▶ _Task details_
Scan the data beneath this task and copy each line that includes "script".

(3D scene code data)
——

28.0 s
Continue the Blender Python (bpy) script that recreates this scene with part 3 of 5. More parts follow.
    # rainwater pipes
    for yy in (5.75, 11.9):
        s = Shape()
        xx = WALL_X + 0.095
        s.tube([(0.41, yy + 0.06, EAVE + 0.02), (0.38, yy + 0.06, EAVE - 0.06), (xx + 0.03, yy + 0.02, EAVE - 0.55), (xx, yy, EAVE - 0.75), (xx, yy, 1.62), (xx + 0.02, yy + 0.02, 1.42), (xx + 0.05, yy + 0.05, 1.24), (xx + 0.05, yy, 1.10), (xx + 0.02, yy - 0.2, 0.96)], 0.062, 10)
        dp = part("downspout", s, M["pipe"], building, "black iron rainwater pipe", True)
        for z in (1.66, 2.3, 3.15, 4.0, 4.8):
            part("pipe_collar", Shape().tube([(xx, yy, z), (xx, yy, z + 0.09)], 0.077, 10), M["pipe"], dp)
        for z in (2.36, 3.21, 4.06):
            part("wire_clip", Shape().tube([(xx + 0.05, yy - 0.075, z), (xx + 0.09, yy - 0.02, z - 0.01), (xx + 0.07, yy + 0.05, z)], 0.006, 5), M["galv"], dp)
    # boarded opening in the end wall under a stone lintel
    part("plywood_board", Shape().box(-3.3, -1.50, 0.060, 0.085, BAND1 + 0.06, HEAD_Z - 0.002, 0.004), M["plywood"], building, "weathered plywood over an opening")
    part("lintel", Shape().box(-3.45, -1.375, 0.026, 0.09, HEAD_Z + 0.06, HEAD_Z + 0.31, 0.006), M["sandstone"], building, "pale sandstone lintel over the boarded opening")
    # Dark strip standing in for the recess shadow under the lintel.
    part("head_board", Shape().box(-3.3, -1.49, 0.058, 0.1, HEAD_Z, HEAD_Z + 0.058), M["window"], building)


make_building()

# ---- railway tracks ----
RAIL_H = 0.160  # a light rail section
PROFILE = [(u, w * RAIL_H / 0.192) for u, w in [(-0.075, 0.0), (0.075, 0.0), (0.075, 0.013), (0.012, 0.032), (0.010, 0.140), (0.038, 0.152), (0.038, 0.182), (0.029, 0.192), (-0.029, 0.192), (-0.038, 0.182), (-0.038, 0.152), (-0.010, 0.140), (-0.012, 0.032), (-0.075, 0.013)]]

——

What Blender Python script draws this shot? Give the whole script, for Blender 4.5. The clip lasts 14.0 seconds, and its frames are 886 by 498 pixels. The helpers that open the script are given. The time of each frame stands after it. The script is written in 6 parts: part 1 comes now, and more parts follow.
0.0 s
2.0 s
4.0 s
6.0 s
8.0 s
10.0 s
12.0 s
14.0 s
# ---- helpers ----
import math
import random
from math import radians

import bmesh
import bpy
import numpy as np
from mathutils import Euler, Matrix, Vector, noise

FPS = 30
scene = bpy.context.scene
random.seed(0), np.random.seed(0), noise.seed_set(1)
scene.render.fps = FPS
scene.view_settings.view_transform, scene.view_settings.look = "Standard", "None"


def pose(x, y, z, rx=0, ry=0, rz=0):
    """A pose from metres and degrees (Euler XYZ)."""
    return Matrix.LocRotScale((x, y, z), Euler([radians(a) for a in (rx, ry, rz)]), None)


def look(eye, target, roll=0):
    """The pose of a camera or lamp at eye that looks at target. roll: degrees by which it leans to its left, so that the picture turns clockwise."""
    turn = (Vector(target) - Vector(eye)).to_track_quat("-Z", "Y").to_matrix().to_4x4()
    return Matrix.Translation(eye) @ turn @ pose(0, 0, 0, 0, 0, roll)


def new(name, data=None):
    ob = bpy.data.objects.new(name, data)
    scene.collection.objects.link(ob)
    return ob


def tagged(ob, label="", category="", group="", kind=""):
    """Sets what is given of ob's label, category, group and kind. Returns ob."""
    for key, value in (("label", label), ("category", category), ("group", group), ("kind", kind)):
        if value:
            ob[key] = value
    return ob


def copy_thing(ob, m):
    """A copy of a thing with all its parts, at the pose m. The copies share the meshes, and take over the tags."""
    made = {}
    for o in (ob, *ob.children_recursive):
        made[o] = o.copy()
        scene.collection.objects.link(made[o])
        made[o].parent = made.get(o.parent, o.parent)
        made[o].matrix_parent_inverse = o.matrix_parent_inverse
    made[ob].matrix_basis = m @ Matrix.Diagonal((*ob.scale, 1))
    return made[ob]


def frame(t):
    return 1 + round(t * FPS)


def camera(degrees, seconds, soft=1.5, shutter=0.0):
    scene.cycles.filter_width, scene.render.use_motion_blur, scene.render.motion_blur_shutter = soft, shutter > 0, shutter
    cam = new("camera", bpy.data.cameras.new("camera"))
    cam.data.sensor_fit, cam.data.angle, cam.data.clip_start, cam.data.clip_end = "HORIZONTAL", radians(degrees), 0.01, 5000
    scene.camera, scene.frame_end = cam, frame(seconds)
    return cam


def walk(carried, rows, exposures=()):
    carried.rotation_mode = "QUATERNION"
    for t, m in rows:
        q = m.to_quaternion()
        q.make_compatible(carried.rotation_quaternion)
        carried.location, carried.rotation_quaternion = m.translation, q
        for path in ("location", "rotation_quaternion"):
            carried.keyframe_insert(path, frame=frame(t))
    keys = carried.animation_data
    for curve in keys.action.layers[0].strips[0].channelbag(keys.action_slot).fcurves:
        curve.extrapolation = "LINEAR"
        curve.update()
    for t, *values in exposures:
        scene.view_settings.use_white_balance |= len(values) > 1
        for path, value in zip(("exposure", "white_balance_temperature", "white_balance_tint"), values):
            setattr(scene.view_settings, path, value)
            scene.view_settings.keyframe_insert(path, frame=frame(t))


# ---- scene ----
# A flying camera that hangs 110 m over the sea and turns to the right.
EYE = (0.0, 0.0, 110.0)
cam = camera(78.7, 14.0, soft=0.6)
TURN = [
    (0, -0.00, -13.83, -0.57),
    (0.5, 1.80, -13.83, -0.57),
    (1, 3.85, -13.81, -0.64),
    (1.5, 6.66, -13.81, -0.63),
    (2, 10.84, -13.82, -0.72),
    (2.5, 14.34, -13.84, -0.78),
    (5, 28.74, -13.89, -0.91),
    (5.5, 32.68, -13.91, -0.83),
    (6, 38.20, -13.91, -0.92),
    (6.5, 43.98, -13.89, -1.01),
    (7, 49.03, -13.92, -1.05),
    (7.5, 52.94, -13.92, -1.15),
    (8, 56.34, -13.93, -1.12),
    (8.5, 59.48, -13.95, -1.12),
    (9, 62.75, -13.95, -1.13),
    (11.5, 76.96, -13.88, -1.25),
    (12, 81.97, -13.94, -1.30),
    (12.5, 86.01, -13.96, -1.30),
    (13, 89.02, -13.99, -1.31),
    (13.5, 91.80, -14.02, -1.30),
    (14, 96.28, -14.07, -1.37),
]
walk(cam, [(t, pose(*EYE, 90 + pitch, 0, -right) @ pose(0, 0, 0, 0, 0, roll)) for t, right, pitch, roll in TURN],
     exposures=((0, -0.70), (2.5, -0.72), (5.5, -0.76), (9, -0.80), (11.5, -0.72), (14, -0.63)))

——

▶ _Solved exercise_
Continue the Blender Python (bpy) script that recreates this scene with part 3 of 5. More parts follow.
What Blender Python script draws this shot? Give the whole script, for Blender 4.5. The clip lasts 14.0 seconds, and its frames are 886 by 498 pixels. The helpers that open the script are given. The time of each frame stands after it. The script is written in 6 parts: part 1 comes now, and more parts follow.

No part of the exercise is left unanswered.